* _TASK DIRECTIONS_: Gather the lines from the material that contain "exposures".

'''

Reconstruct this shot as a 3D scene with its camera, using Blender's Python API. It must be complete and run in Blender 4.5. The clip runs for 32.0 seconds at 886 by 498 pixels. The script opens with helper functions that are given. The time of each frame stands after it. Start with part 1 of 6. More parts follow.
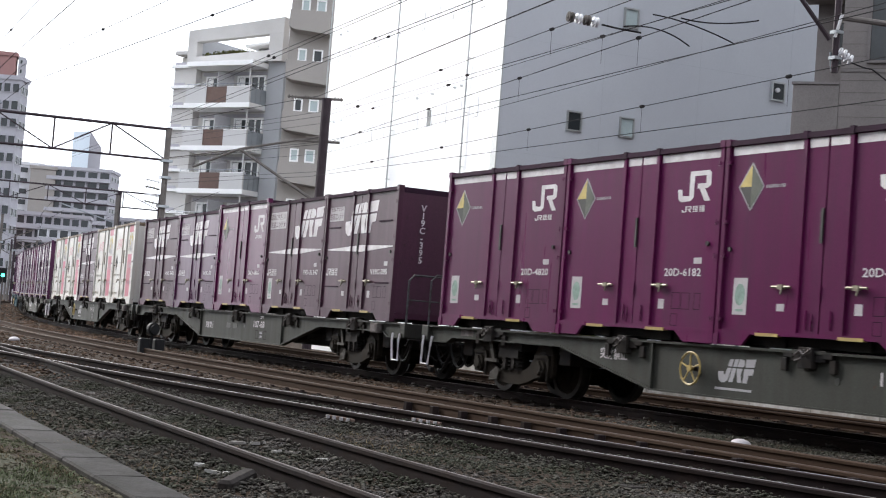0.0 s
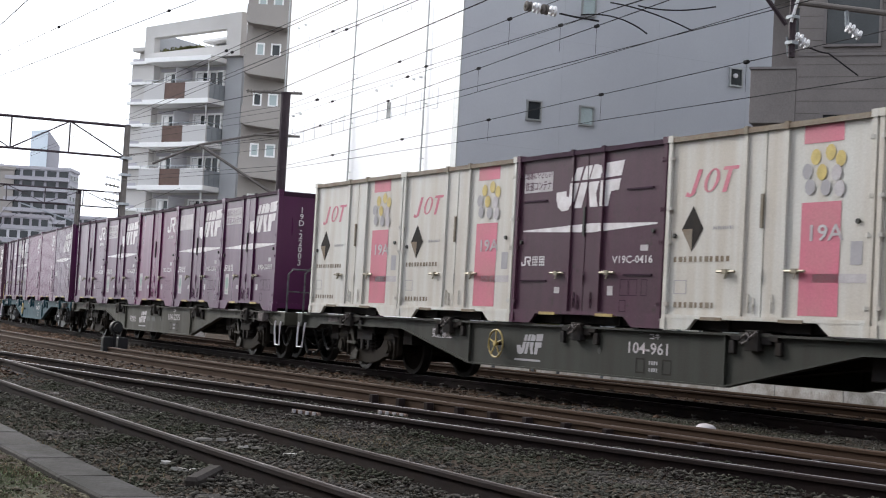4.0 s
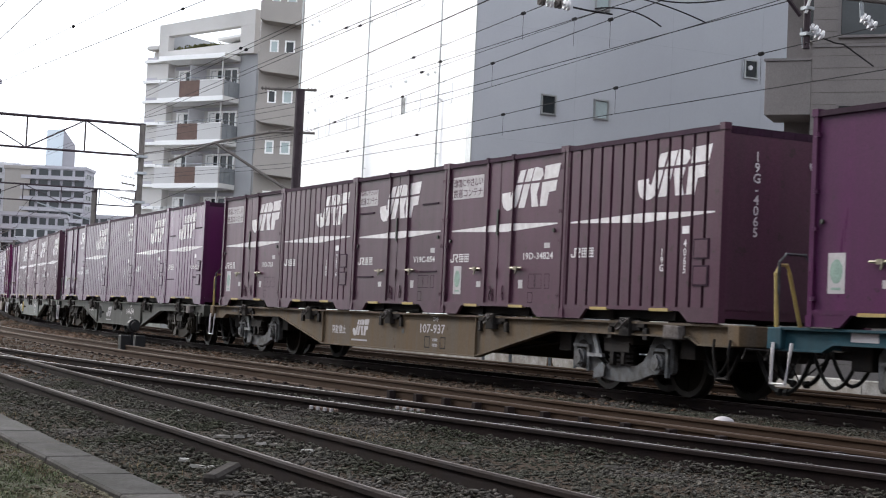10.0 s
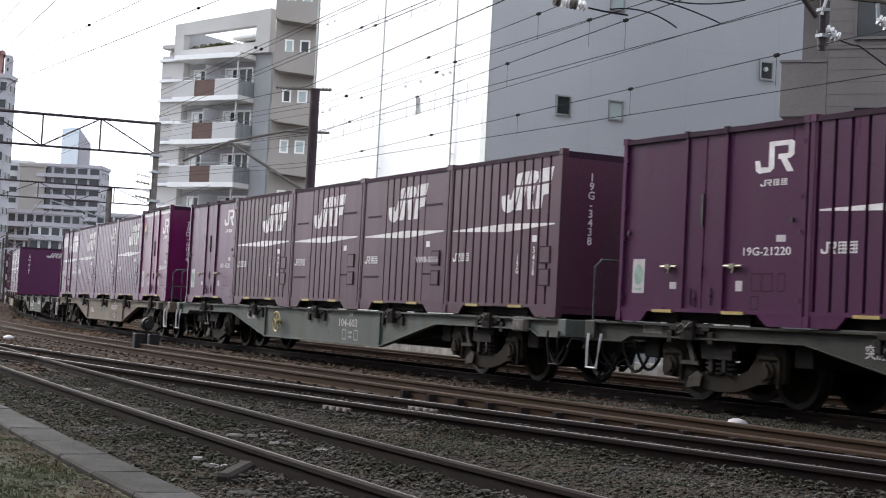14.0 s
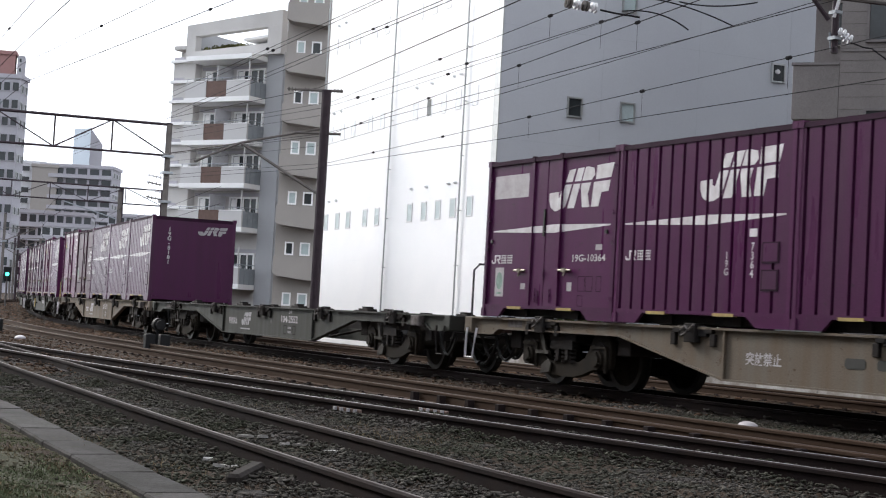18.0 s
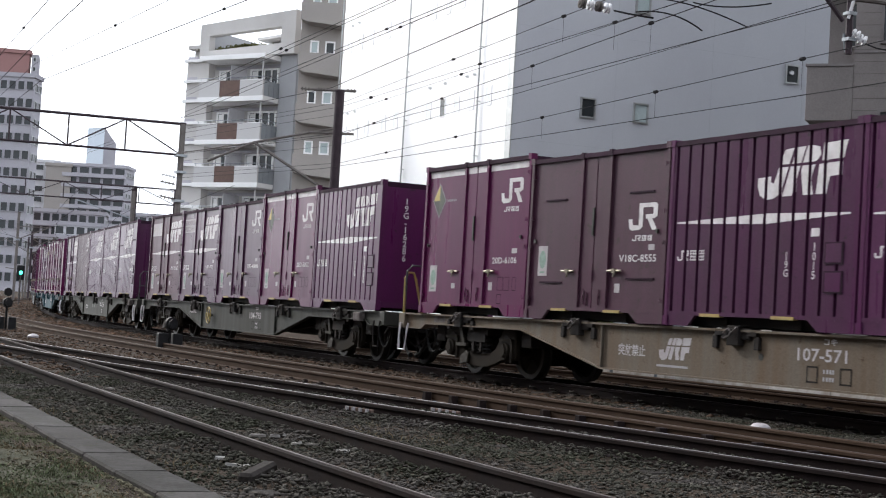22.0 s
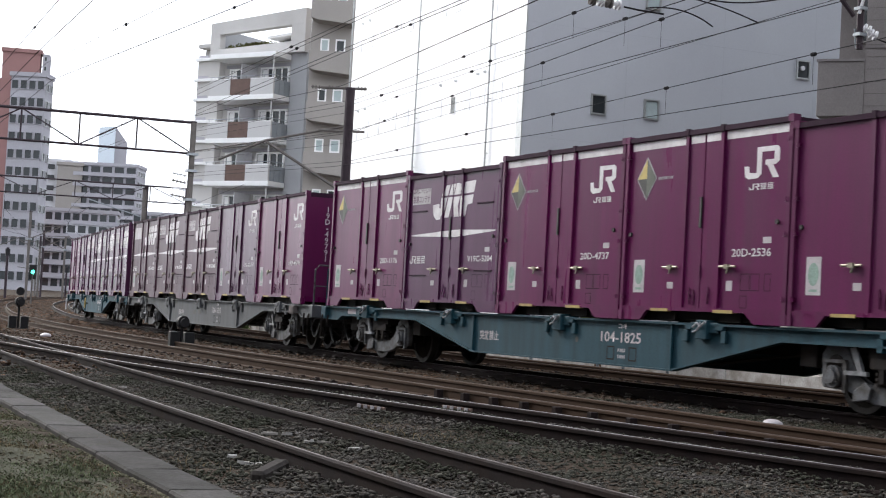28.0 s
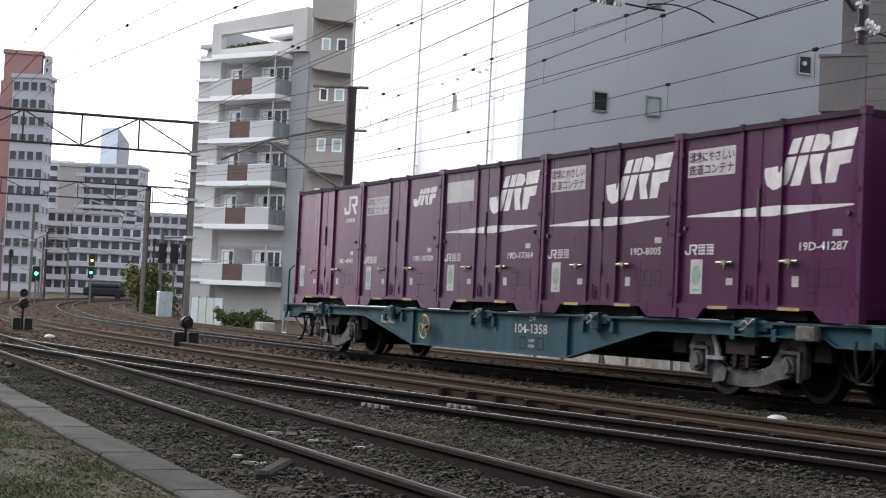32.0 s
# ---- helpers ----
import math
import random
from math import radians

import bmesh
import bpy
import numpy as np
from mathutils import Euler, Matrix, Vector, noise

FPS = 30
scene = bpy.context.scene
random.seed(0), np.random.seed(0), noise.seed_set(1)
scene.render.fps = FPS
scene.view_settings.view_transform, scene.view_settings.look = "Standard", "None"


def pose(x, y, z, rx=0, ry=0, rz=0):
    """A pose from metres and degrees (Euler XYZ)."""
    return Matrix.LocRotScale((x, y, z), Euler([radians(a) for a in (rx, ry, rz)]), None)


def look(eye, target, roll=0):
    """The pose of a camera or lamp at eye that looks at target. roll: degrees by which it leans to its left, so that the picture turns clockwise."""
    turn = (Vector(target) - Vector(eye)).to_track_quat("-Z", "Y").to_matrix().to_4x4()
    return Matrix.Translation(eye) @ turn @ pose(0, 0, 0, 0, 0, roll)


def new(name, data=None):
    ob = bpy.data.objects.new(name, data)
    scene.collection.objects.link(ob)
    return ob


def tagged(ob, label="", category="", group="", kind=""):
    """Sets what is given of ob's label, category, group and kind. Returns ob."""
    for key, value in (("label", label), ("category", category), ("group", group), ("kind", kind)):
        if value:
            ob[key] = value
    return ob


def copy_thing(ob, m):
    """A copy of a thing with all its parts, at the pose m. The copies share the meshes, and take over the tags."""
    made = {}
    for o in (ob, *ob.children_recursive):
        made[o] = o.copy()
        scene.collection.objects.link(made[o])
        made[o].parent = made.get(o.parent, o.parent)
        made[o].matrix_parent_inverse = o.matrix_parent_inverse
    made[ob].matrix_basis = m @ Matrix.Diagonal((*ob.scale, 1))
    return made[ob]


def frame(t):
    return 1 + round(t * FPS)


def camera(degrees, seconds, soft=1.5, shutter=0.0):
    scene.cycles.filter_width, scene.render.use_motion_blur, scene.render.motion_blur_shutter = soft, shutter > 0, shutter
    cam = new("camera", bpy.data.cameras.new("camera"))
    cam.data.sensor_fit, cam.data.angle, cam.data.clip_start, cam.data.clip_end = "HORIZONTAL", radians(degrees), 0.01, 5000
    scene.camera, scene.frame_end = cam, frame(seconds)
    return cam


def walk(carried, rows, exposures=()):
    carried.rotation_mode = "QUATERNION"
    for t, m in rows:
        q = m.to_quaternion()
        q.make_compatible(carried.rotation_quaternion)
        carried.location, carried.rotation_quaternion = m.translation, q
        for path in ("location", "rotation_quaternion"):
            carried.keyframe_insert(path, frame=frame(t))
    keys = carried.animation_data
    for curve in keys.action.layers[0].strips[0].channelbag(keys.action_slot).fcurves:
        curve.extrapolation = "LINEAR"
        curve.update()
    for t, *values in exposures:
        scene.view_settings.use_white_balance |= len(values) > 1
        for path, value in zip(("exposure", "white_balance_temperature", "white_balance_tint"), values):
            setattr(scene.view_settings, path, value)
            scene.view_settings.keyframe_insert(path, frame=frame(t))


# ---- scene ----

'''

* _SOLVED PROBLEM_:
def walk(carried, rows, exposures=()):
    for t, *values in exposures:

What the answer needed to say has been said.